Hammered and sickled: Vietnam’s protests mounting

     

Vietnam’s Communist Party is in a weaker position than it seems. Protests are mounting and economic growth will be hard to revive, the Economist observes:

Although the party does not allow any formal opposition, informal criticism has been growing. Improved education and internet access have exposed Vietnamese to “universal values like democracy and human rights”, says Nguyen Khac Giang, an analyst who lives in New Zealand. Moreover, there were 65m social-media users in Vietnam in 2020, according to We Are Social, a British firm, out of a population of almost 100m.

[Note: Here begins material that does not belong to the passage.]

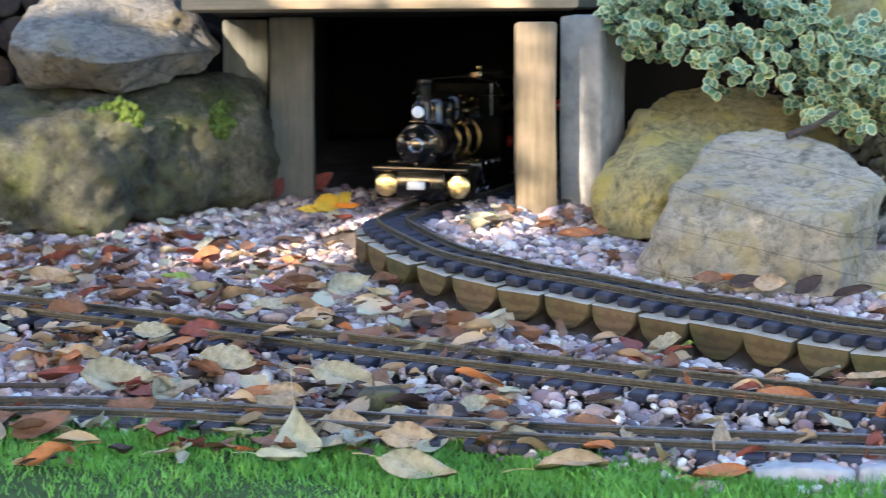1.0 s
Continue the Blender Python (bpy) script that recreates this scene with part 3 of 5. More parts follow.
rock("boulder", "pale angular sandstone lying on the mossy boulder", (-0.363, 2.86, 0.314),
     [((-0.05, 0.35, -0.94), 0.04), ((0.22, -0.48, 0.85), 0.035), ((-0.12, 0.96, -0.27), 0.128), ((-0.96, 0.04, -0.28), 0.106), ((0.5, 0.29, 0.82), 0.098), ((-0.1, -0.48, 0.87), 0.05), ((0.09, -0.1, 0.99), 0.067), ((-0.76, 0.27, 0.59), 0.12), ((-0.03, -0.37, -0.93), 0.091), ((0.76, 0.05, 0.64), 0.088), ((0.66, -0.27, 0.7), 0.066), ((0.44, -0.43, -0.78), 0.095), ((-1.0, 0.01, 0.04), 0.11), ((-0.74, -0.2, 0.65), 0.096), ((-0.59, -0.66, -0.48), 0.137), ((-0.22, -0.6, -0.77), 0.117), ((0.47, 0.34, -0.82), 0.091), ((0.92, -0.37, -0.14), 0.12)],
     M_ROCKS, 0.012, 2, detail=6, soft=0.014)
rock("boulder", "yellow lichened sandstone boulder behind the slab", (0.356, 2.688, 0.146),
     [((0.29, 0.26, -0.92), 0.085), ((-0.01, 0.0, -1.0), 0.079), ((0.06, -0.38, 0.92), 0.058), ((0.07, 0.46, 0.88), 0.115), ((0.39, -0.76, 0.51), 0.104), ((-0.94, 0.24, 0.26), 0.098), ((0.12, 0.8, -0.59), 0.155), ((0.98, -0.16, -0.08), 0.166), ((0.3, -0.95, 0.1), 0.145), ((-0.98, 0.15, -0.09), 0.117), ((0.49, 0.03, 0.87), 0.12), ((-0.45, -0.33, 0.83), 0.085), ((-0.64, 0.26, 0.72), 0.1), ((-0.75, -0.63, 0.17), 0.161)],
     M_ROCKY, 0.013, 3, detail=6, soft=0.018)
rock("boulder", "grey and ochre split sandstone slab beside the curved track", (0.39, 2.343, 0.097),
     [((-0.1, 0.03, -0.99), 0.07), ((0.16, 0.99, -0.01), 0.123), ((-0.02, -0.34, 0.94), 0.051), ((-0.87, 0.27, 0.42), 0.107), ((0.97, -0.16, -0.16), 0.107), ((0.86, 0.31, 0.41), 0.107), ((-0.41, -0.9, 0.16), 0.104), ((0.84, -0.55, 0.01), 0.11), ((-0.34, -0.72, 0.6), 0.084), ((0.63, 0.68, 0.37), 0.123), ((-0.22, 0.94, 0.27), 0.14), ((-0.93, -0.04, 0.35), 0.121)],
     M_ROCKR, 0.007, 4, detail=6, bedding=0.0018, soft=0.010)
rock("boulder", "low sandstone lump at the foot of the slab", (0.472, 2.268, 0.025),
     [((0, -1, 0.3), 0.032), ((1, 0, 0.2), 0.036), ((-1, 0, 0), 0.05), ((0, 0.2, 1), 0.042), ((0, 1, 0), 0.05), ((0, 0, -1), 0.04)], M_ROCKR, 0.006, 5, detail=4)
rock("boulder", "weathered sandstone boulder above the bush", (0.63, 2.80, 0.37),
     [((0, -1, 0.2), 0.08), ((0, 0, 1), 0.09), ((-1, 0, 0.1), 0.11), ((1, -0.1, 0.2), 0.11), ((0, 1, 0), 0.1), ((0.1, -0.3, -1), 0.075)], M_ROCKY, 0.012, 6)
for k, (az, r, w, h, m) in enumerate([(27.8, 2.83, 0.05, 0.05, M_ROCKR), (38.6, 2.80, 0.17, 0.075, M_ROCKR), (44.2, 2.83, 0.13, 0.07, M_ROCKR), (49.0, 2.80, 0.12, 0.09, M_ROCKY), (33.0, 2.95, 0.09, 0.05, M_ROCKY)]):
    x, y = r * math.sin(radians(az)), r * math.cos(radians(az))
    ob = rock("boulder", "pale sandstone edging rock high on the pebble bank", (x, y, land(x, y) + h * 0.45),
              [((0, -1, 0.25), 0.07), ((0, 0, 1), h), ((1, 0, 0.15), w), ((-1, 0.1, 0.1), w), ((0, 1, 0), 0.08), ((0, 0, -1), h)], m, 0.012, 10 + k, detail=4)
    ob.matrix_world = ob.matrix_world @ Matrix.Rotation(-radians(az), 4, "Z")
x, y = 1.76, 1.63
rock("boulder", "pinkish rounded stone at the foot of the bank", (x, y, surface(x, y) + 0.012),
     [((0, -1, 0.25), 0.03), ((0, 0, 1), 0.028), ((1, 0, 0.15), 0.045), ((-1, 0.1, 0.1), 0.05), ((0, 1, 0), 0.04), ((0, 0, -1), 0.03)], M_ROCKS, 0.005, 21, detail=4)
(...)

In contrast to the “authoritarian public sphere” offline, notes Mr Nguyen, “you have relatively liberal and free social-media platforms where you can speak out your views.”

As Vietnam’s ruling Communist Party gears up for its most important meeting in years, its leadership has presided over an intensified crackdown on dissent, according to rights groups, activists and data collated by Reuters. A record number of political prisoners, longer jail terms, and increased harassment of activists in recent years have contributed to the crackdown ahead of this week’s Communist Party congress, a gathering to determine national leadership and policy that takes place once every five years.

The Vietnam Committee on Human Rights (VCHR) welcomed a strong resolution adopted by the European Parliament (EP) in Brussels today (above) on the “Human Rights situation in Vietnam, in particular the case of human rights journalists Pham Chi Dung, Nguyen Tuong Thuy and Le Huu Minh Tuan”. The resolution was tabled jointly by all seven of the political groups in the 705-member body from across the whole political spectrum.

A recent crackdown is a sign of how worried the party is about popular discontent, Tuong Vu of the University of Oregon tells the Economist:

Protests are, in effect, illegal in Vietnam, yet on many occasions over the past 15 years the government has had to change course in response to public pressure…. Between 1995 and 2018 factory workers across the country organised over 6,600 strikes, according to Ben Kerkvliet of Australian National University. The government changed several laws in response to some of the workers’ demands.